Goal:
Return all the data below as it stands, minus the pictures.

□ □ □

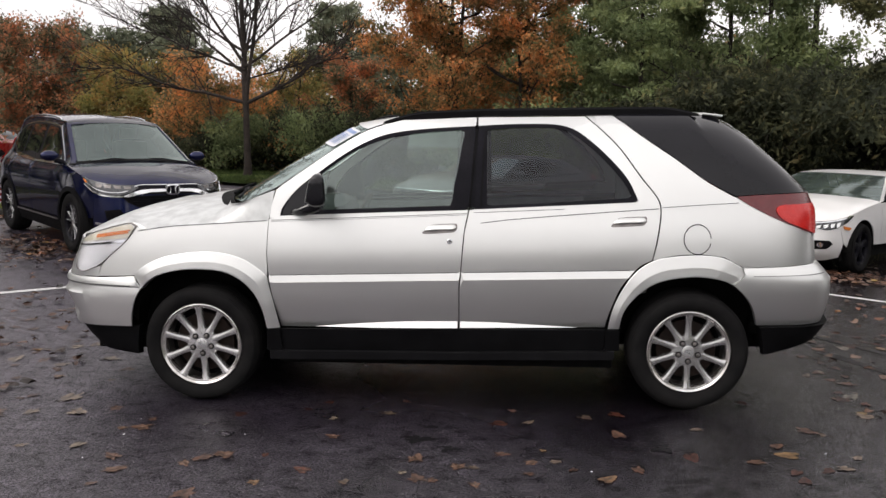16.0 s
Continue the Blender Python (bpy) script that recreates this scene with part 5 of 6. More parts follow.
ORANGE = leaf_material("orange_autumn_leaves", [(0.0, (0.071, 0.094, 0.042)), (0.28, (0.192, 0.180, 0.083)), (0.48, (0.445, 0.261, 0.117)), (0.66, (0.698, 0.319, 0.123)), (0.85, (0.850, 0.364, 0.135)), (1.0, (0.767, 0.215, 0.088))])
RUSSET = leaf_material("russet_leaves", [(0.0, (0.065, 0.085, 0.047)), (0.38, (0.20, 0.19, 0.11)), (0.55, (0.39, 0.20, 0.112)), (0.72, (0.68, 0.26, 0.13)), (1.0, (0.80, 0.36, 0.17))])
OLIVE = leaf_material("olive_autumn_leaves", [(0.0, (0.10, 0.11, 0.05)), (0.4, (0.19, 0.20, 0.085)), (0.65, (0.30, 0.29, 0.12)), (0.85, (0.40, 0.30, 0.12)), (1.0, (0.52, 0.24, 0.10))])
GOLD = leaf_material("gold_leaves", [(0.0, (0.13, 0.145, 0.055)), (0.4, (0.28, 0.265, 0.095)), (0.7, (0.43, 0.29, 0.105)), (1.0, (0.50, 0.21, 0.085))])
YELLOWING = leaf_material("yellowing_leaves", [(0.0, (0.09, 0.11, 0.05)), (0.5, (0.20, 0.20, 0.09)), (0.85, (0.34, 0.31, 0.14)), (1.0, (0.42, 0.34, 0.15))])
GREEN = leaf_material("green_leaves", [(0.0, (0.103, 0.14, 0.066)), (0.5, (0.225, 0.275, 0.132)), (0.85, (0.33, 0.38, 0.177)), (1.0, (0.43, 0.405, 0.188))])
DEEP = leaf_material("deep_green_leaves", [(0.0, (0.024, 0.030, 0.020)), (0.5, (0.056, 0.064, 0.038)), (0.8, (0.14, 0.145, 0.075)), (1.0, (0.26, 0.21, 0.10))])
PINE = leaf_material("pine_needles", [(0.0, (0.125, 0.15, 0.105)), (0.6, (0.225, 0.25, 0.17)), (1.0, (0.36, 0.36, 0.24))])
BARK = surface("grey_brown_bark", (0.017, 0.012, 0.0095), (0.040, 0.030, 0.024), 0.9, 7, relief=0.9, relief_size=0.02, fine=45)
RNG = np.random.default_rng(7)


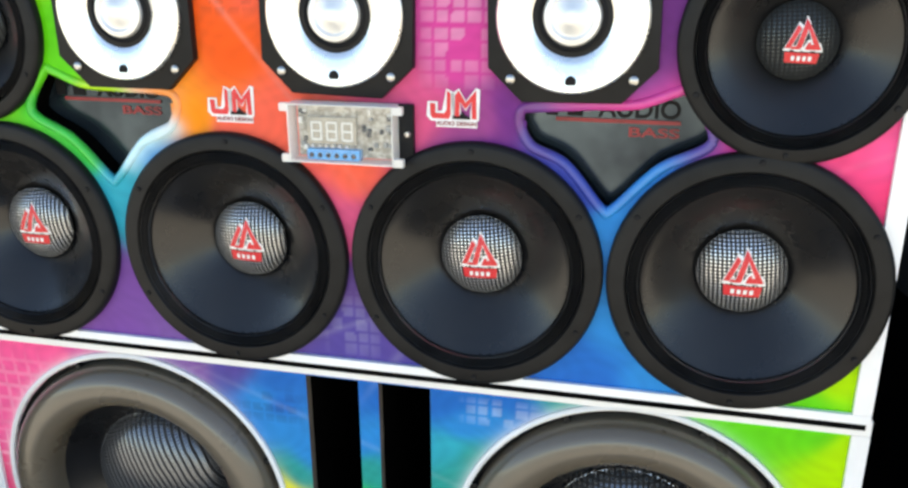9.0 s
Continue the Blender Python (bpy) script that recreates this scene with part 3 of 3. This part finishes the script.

□ □ □

Exercise result:
16.0 s
Continue the Blender Python (bpy) script that recreates this scene with part 5 of 6. More parts follow.
ORANGE = leaf_material("orange_autumn_leaves", [(0.0, (0.071, 0.094, 0.042)), (0.28, (0.192, 0.180, 0.083)), (0.48, (0.445, 0.261, 0.117)), (0.66, (0.698, 0.319, 0.123)), (0.85, (0.850, 0.364, 0.135)), (1.0, (0.767, 0.215, 0.088))])
RUSSET = leaf_material("russet_leaves", [(0.0, (0.065, 0.085, 0.047)), (0.38, (0.20, 0.19, 0.11)), (0.55, (0.39, 0.20, 0.112)), (0.72, (0.68, 0.26, 0.13)), (1.0, (0.80, 0.36, 0.17))])
OLIVE = leaf_material("olive_autumn_leaves", [(0.0, (0.10, 0.11, 0.05)), (0.4, (0.19, 0.20, 0.085)), (0.65, (0.30, 0.29, 0.12)), (0.85, (0.40, 0.30, 0.12)), (1.0, (0.52, 0.24, 0.10))])
GOLD = leaf_material("gold_leaves", [(0.0, (0.13, 0.145, 0.055)), (0.4, (0.28, 0.265, 0.095)), (0.7, (0.43, 0.29, 0.105)), (1.0, (0.50, 0.21, 0.085))])
YELLOWING = leaf_material("yellowing_leaves", [(0.0, (0.09, 0.11, 0.05)), (0.5, (0.20, 0.20, 0.09)), (0.85, (0.34, 0.31, 0.14)), (1.0, (0.42, 0.34, 0.15))])
GREEN = leaf_material("green_leaves", [(0.0, (0.103, 0.14, 0.066)), (0.5, (0.225, 0.275, 0.132)), (0.85, (0.33, 0.38, 0.177)), (1.0, (0.43, 0.405, 0.188))])
DEEP = leaf_material("deep_green_leaves", [(0.0, (0.024, 0.030, 0.020)), (0.5, (0.056, 0.064, 0.038)), (0.8, (0.14, 0.145, 0.075)), (1.0, (0.26, 0.21, 0.10))])
PINE = leaf_material("pine_needles", [(0.0, (0.125, 0.15, 0.105)), (0.6, (0.225, 0.25, 0.17)), (1.0, (0.36, 0.36, 0.24))])
BARK = surface("grey_brown_bark", (0.017, 0.012, 0.0095), (0.040, 0.030, 0.024), 0.9, 7, relief=0.9, relief_size=0.02, fine=45)
RNG = np.random.default_rng(7)


9.0 s
Continue the Blender Python (bpy) script that recreates this scene with part 3 of 3. This part finishes the script.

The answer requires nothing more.